Scopolamine augments c-fos and zip/268 messenger RNA expression induced by the full D(1) dopamine receptor agonist SKF-82958 in the intact rat striatum.

It is generally accepted that the widely used, partial dopamine D(1) receptor agonist, SKF-38393, does not induce immediate early gene expression in striatal projection neurons unless D(1) receptors are sensitized and uncoupled from D(2) receptors by 6-hydroxydopamine lesions or reserpine treatment. In contrast, this study demonstrates, using quantitative in situ hybridization, that the full D(1) receptor agonist, SKF-82958, induced robust expression of c-fos and zif/268 messenger RNAs in the intact rat striatum, especially in the entire shell and medial and ventral core areas of the nucleus accumbens and olfactory tubercle, and in the cerebral cortex, 45 min after one injection.
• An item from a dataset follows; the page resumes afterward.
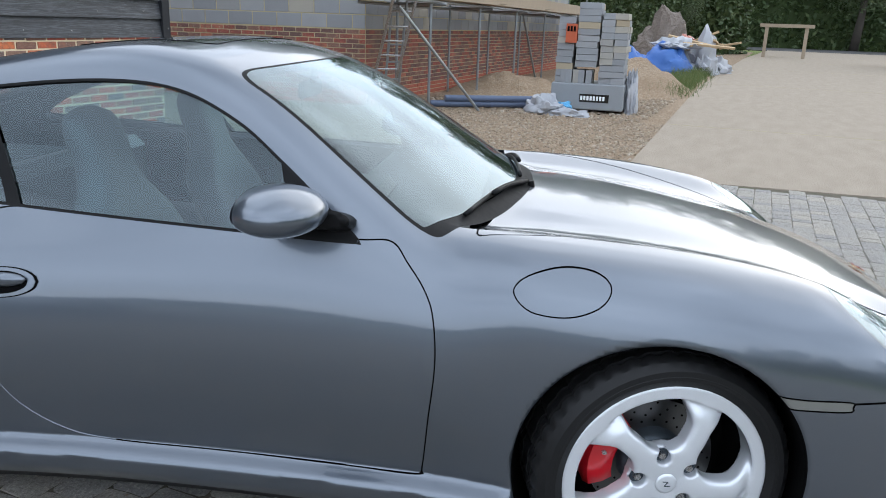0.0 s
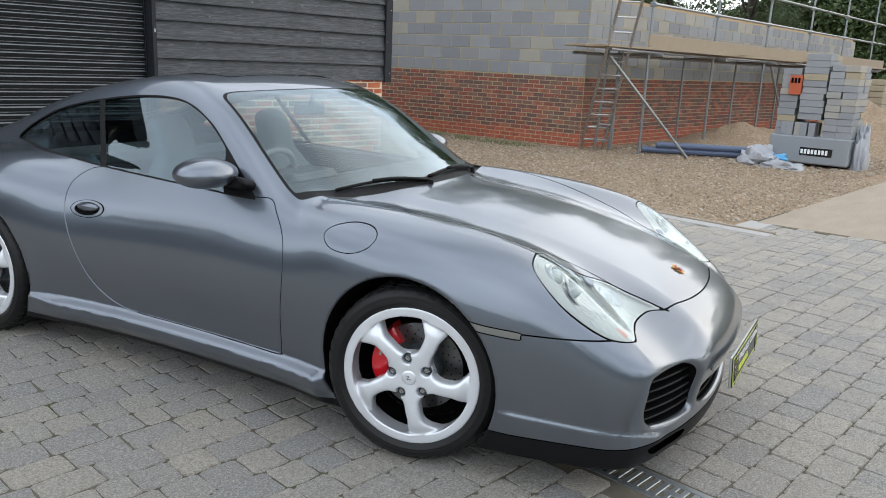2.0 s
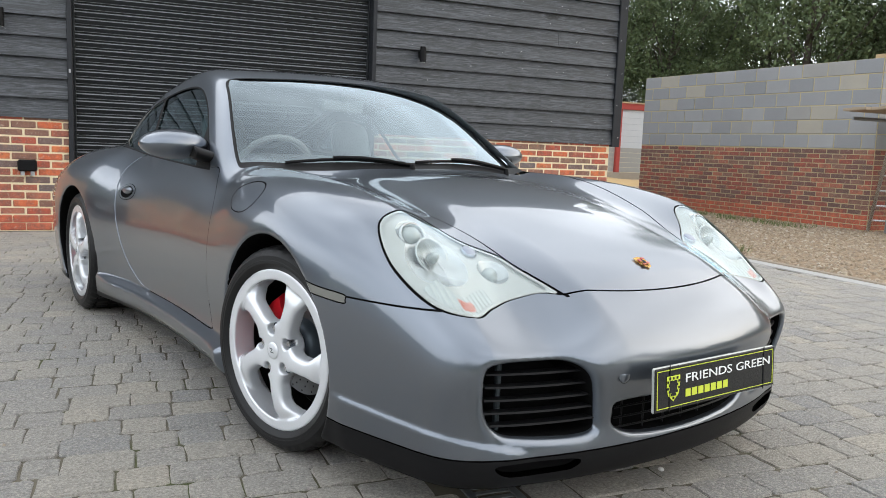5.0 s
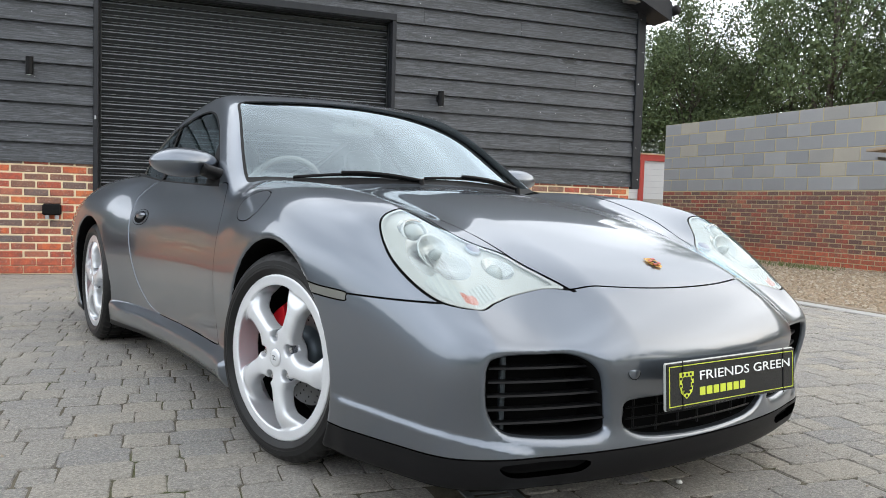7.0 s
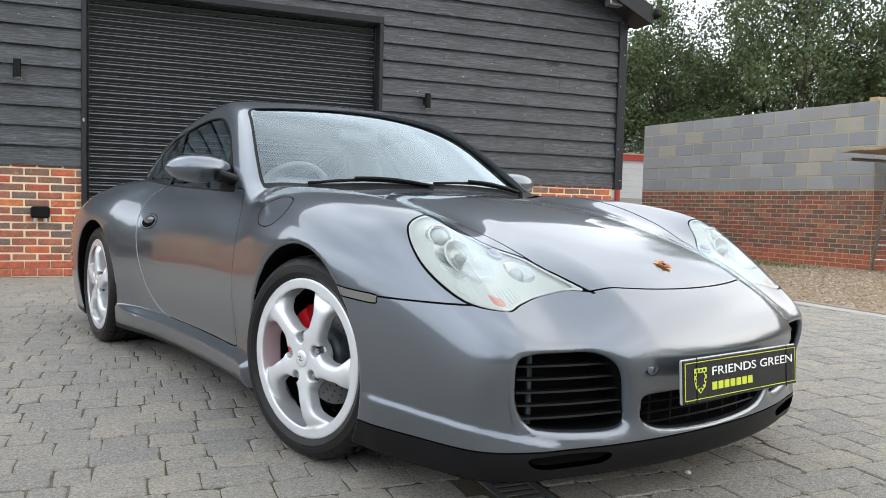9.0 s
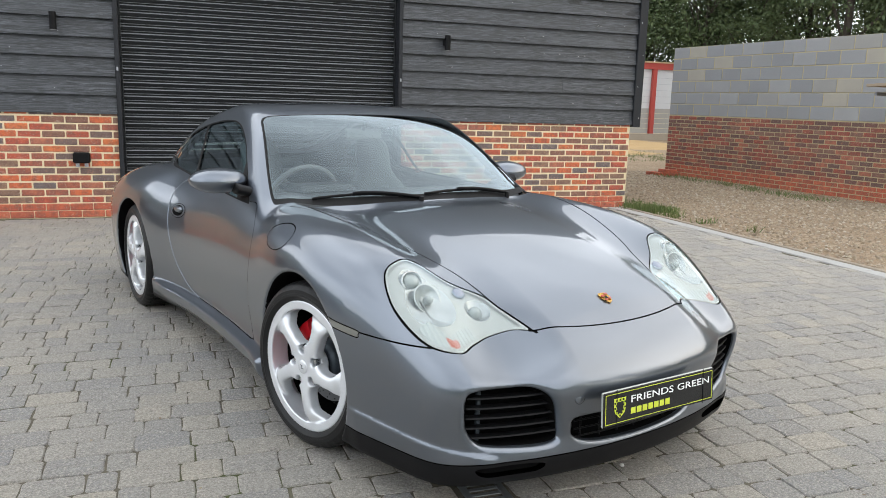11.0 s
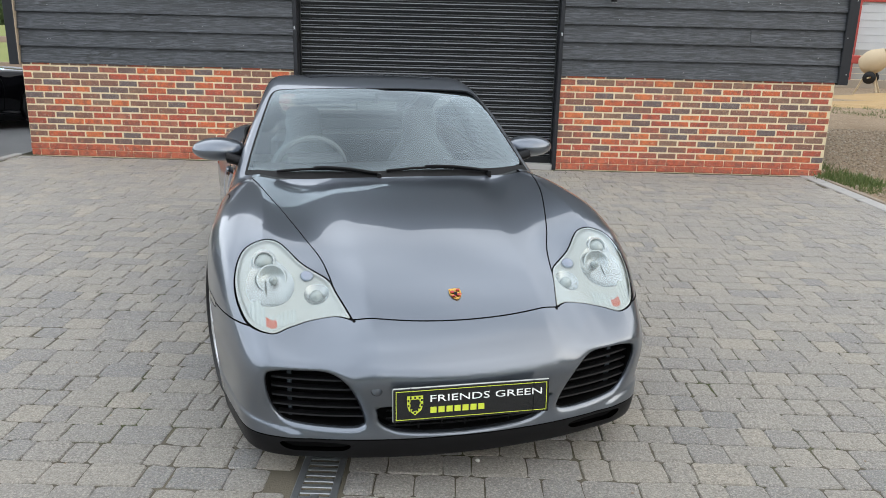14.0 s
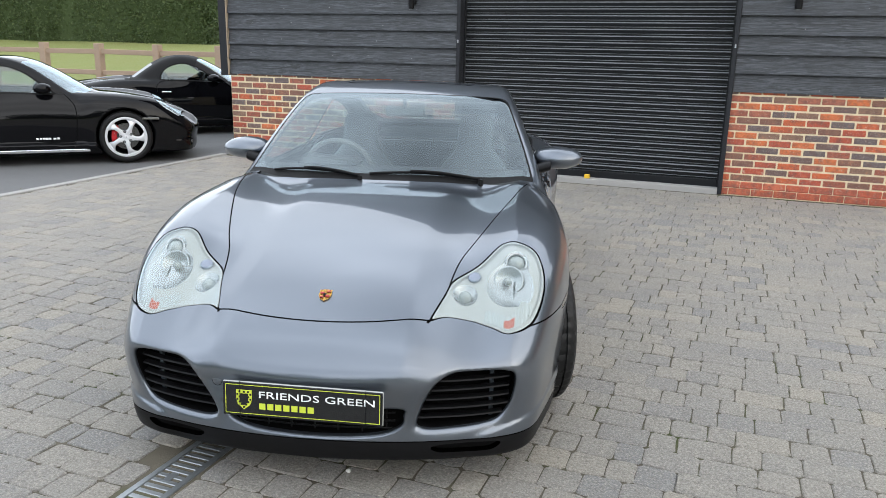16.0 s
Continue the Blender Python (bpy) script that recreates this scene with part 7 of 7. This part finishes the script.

The induction of the striatal immediate early genes is characterized by (i) induction in only medium-sized spiny neurons, (ii) dose-dependent induction, which correlates well with dose-dependent increases in motor activity, and (iii) blockade by the D(1) receptor antagonist, SCH-23390. The muscarinic cholinergic receptor antagonist, scopolamine, which itself did not alter striatal gene expression, profoundly augmented the behaviors and expression of the two immediate early genes in the ventral and dorsal striatum induced by 0.1, 0.5 and 2.0 mg/kg SKF-82958. However, scopolamine attenuated basal, and SKF-82958-stimulated, expression of c-fos and zif/268 messenger RNAs in the cortex. Scopolamine also enabled SKF-38393 to induce locomotor stimulation and c-fos and zif/268 messenger RNA expression in the normosensitive striatum of the rat when SKF-38393 alone caused no such changes. These data demonstrate an ability of SKF-82958 to induce immediate early gene messenger RNA expression in normosensitive dorsal and ventral striatum. Furthermore, intrinsic muscarinic receptor-mediated cholinergic transmission in the striatum may provide an activity-dependent inhibitory control on striatal D(1) receptor stimulation.